▸ YOUR INSTRUCTIONS: Count lines, not occurrences: report how many lines in the records hold the string "pixels", and nothing else.

▸ STORED RECORDS:
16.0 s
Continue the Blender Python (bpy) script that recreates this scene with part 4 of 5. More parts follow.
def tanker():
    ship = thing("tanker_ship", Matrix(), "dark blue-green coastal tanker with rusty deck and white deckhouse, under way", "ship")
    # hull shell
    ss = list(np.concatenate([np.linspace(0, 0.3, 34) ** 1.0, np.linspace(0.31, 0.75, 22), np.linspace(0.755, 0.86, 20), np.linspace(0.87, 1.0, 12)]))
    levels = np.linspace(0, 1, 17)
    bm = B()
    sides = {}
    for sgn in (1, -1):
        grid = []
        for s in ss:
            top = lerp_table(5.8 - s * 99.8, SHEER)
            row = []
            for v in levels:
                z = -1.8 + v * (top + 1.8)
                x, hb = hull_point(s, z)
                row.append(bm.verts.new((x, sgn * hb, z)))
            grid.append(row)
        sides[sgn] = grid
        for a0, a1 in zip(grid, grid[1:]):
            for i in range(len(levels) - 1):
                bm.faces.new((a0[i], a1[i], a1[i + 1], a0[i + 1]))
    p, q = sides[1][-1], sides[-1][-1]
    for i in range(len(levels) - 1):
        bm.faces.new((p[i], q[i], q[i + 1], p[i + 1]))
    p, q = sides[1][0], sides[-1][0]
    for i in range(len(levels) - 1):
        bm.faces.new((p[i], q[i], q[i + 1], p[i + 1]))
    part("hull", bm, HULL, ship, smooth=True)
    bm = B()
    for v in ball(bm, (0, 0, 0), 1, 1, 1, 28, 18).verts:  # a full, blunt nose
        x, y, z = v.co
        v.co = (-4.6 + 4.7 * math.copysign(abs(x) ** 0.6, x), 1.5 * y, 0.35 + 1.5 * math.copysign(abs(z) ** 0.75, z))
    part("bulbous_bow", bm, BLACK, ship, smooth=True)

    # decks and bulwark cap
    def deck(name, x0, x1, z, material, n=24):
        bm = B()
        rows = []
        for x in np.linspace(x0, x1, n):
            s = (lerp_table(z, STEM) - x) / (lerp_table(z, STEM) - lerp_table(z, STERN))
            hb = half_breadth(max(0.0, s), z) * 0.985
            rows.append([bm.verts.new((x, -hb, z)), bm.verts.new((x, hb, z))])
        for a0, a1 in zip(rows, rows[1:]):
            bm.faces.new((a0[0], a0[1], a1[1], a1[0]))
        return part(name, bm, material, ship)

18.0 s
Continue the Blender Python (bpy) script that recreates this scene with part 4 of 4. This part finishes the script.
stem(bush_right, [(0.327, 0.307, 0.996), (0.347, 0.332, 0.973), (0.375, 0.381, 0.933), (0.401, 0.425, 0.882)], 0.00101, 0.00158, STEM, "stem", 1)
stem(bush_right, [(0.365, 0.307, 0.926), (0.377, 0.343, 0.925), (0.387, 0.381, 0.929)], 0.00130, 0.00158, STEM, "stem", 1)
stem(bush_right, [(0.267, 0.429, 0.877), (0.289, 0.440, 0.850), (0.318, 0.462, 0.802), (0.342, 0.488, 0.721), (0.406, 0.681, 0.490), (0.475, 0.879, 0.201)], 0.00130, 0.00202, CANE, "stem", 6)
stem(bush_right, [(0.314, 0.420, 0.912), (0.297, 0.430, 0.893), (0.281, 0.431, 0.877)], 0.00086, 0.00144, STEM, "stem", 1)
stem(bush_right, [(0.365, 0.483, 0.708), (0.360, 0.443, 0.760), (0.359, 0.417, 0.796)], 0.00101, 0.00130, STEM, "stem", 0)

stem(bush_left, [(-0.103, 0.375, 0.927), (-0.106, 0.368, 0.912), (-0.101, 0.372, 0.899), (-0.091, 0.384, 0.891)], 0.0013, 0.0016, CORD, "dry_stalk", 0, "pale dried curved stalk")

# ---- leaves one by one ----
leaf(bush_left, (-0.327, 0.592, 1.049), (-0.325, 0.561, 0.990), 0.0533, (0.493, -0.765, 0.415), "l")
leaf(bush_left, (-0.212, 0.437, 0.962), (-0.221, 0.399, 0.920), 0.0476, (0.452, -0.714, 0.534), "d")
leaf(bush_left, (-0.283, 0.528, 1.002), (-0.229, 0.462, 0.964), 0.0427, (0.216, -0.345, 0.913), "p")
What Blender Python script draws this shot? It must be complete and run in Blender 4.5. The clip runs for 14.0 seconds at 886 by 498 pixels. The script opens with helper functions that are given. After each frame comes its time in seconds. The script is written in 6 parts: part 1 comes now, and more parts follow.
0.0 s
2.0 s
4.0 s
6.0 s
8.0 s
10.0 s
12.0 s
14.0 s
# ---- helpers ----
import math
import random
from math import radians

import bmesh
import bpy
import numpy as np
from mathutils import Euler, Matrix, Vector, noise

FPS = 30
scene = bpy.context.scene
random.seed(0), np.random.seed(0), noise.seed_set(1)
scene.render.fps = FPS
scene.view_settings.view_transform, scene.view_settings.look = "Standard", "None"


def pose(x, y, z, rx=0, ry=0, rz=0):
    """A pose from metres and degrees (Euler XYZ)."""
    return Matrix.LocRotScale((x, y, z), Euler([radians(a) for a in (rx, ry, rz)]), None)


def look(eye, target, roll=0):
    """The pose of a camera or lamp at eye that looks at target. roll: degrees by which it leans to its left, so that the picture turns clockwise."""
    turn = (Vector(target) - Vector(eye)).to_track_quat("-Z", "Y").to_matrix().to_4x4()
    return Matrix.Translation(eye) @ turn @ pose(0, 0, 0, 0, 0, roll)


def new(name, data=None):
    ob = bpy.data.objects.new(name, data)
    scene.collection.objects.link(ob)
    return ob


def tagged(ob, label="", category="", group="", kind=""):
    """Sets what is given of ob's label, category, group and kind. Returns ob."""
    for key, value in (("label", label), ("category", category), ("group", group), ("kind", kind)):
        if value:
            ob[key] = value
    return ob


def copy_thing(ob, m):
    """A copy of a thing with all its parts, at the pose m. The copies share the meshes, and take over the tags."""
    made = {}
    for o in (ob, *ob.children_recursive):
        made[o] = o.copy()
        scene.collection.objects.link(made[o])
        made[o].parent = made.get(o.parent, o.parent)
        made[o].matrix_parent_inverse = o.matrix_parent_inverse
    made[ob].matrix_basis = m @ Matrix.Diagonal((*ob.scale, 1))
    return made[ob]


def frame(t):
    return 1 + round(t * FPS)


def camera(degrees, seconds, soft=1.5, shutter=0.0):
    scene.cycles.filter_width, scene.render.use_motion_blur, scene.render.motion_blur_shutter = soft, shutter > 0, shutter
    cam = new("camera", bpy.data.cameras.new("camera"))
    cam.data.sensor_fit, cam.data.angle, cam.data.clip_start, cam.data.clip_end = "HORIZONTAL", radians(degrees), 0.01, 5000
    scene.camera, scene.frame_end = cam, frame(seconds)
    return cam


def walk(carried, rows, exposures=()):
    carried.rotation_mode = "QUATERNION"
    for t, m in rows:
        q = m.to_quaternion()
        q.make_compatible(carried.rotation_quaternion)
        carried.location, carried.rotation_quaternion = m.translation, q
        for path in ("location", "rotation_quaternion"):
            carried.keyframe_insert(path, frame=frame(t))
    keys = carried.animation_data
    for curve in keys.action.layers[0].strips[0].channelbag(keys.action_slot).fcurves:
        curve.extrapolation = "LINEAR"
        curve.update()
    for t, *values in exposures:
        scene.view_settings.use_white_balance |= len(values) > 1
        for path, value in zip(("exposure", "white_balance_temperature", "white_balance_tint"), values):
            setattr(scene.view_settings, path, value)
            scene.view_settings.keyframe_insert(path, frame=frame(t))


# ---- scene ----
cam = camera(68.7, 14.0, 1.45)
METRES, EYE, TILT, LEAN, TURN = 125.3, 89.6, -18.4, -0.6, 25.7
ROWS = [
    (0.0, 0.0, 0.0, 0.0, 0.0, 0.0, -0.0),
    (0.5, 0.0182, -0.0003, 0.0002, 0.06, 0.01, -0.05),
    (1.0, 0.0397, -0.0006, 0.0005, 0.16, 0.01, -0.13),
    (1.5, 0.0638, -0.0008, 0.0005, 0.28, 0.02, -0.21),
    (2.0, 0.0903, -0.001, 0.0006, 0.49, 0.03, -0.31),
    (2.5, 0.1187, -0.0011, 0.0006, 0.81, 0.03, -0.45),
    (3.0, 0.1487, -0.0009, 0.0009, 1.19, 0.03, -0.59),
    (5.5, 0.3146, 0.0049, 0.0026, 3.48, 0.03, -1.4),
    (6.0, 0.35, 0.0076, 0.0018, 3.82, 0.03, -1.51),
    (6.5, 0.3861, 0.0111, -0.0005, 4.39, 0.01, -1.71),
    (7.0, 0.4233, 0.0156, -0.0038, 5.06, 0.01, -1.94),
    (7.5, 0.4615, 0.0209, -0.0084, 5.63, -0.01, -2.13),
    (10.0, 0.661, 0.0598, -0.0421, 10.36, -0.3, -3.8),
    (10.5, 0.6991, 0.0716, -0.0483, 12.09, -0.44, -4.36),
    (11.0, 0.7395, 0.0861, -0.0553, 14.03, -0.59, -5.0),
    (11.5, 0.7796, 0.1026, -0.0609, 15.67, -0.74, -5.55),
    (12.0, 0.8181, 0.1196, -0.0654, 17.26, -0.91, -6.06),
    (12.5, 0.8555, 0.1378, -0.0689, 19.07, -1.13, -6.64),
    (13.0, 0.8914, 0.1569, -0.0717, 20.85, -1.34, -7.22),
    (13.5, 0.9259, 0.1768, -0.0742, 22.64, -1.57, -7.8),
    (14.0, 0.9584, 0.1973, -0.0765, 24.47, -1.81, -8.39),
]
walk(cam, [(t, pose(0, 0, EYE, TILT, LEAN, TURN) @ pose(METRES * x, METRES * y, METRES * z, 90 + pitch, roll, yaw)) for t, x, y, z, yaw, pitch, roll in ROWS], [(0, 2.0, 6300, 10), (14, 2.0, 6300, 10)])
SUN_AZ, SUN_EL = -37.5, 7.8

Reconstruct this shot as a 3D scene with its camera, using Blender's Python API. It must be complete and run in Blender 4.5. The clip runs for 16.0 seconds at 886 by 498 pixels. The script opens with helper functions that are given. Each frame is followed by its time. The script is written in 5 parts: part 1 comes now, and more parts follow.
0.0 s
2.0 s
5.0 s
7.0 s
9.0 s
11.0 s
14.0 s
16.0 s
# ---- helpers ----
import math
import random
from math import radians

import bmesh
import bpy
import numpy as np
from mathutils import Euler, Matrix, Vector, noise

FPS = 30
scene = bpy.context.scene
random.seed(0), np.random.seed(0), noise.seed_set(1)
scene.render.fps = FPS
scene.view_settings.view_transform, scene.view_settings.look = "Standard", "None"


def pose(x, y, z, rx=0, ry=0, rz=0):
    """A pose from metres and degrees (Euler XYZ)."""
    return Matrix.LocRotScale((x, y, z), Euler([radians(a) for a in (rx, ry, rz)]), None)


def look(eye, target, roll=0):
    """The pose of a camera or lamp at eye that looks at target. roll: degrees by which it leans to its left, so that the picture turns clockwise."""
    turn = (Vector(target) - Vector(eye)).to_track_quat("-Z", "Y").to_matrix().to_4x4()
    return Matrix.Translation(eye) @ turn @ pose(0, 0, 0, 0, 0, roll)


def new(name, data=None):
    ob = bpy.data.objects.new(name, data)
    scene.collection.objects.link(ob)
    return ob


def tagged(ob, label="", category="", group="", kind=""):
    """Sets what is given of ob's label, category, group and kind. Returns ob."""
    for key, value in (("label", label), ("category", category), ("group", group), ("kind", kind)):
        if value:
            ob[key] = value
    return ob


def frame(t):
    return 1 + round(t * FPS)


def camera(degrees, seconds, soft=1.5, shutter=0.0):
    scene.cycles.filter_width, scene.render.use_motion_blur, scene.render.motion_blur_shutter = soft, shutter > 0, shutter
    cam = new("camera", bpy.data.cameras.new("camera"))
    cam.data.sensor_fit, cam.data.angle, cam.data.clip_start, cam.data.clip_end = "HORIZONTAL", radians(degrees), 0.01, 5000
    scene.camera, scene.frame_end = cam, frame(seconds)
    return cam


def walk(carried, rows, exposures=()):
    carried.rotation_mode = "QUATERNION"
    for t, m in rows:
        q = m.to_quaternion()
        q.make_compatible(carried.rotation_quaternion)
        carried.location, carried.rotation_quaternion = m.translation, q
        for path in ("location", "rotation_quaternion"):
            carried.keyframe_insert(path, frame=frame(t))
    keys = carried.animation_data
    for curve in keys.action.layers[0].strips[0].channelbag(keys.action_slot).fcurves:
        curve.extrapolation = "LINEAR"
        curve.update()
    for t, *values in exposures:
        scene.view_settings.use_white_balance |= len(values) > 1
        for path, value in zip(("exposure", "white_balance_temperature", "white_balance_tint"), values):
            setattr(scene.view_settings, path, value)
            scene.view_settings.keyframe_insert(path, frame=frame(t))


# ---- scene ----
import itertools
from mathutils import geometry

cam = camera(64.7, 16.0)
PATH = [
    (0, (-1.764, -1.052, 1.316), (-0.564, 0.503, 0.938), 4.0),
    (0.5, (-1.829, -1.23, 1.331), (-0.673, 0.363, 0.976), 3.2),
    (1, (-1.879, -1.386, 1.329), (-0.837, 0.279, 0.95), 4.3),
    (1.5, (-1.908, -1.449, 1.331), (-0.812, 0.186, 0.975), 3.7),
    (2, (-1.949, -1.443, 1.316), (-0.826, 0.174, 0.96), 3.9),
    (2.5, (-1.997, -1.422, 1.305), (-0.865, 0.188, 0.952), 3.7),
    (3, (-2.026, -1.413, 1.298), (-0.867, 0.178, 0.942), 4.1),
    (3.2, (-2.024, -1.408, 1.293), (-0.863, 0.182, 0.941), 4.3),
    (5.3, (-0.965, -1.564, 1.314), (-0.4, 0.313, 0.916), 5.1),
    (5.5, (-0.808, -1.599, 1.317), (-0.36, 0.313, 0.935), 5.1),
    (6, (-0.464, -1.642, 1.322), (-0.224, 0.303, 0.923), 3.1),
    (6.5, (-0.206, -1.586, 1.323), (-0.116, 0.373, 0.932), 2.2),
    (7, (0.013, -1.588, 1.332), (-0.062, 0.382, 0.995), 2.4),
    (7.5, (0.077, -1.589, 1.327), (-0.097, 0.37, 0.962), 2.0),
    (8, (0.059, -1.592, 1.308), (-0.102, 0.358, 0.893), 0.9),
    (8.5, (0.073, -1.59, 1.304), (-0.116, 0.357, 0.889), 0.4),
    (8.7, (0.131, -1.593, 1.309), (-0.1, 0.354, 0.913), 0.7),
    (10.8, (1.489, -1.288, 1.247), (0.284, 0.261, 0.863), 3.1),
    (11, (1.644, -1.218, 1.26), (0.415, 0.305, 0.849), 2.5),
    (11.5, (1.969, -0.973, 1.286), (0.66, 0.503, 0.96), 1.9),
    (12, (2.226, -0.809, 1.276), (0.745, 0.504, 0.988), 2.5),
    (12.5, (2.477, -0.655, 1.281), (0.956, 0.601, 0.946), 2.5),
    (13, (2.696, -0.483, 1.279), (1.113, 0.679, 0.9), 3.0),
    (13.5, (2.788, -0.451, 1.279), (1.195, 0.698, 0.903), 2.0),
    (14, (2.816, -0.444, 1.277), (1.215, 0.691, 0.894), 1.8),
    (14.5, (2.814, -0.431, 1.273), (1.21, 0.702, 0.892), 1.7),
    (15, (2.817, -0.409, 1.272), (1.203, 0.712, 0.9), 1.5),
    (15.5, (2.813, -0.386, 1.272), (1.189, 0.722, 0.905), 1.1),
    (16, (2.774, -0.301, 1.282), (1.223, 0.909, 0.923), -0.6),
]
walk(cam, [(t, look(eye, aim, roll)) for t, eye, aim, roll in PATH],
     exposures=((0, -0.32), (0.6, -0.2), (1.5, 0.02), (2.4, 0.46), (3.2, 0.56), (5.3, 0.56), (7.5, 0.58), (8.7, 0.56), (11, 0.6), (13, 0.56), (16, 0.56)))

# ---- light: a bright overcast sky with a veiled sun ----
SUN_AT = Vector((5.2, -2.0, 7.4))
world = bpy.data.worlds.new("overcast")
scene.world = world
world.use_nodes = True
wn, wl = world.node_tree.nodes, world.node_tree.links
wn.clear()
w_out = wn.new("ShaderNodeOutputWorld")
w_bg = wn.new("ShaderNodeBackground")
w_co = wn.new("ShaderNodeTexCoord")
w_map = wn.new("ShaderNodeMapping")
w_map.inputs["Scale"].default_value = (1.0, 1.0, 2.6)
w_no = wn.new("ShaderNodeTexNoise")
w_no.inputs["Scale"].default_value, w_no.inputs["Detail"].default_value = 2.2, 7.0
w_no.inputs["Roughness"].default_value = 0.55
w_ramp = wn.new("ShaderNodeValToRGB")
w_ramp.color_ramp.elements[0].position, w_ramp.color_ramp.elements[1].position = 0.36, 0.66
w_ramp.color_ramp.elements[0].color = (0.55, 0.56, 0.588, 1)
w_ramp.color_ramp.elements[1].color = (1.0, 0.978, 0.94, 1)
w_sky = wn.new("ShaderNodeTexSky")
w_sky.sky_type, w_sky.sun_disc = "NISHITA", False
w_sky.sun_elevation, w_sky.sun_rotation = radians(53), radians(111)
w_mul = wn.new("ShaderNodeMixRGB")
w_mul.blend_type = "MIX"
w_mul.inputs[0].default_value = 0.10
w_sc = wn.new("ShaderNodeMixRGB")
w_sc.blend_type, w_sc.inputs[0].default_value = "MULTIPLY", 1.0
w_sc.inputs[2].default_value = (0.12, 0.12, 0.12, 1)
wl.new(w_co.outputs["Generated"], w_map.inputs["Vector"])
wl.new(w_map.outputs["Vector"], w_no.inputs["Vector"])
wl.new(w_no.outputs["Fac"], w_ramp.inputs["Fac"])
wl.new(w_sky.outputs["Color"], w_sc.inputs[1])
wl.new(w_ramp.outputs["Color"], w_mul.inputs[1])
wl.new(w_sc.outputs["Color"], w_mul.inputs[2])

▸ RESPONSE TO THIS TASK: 2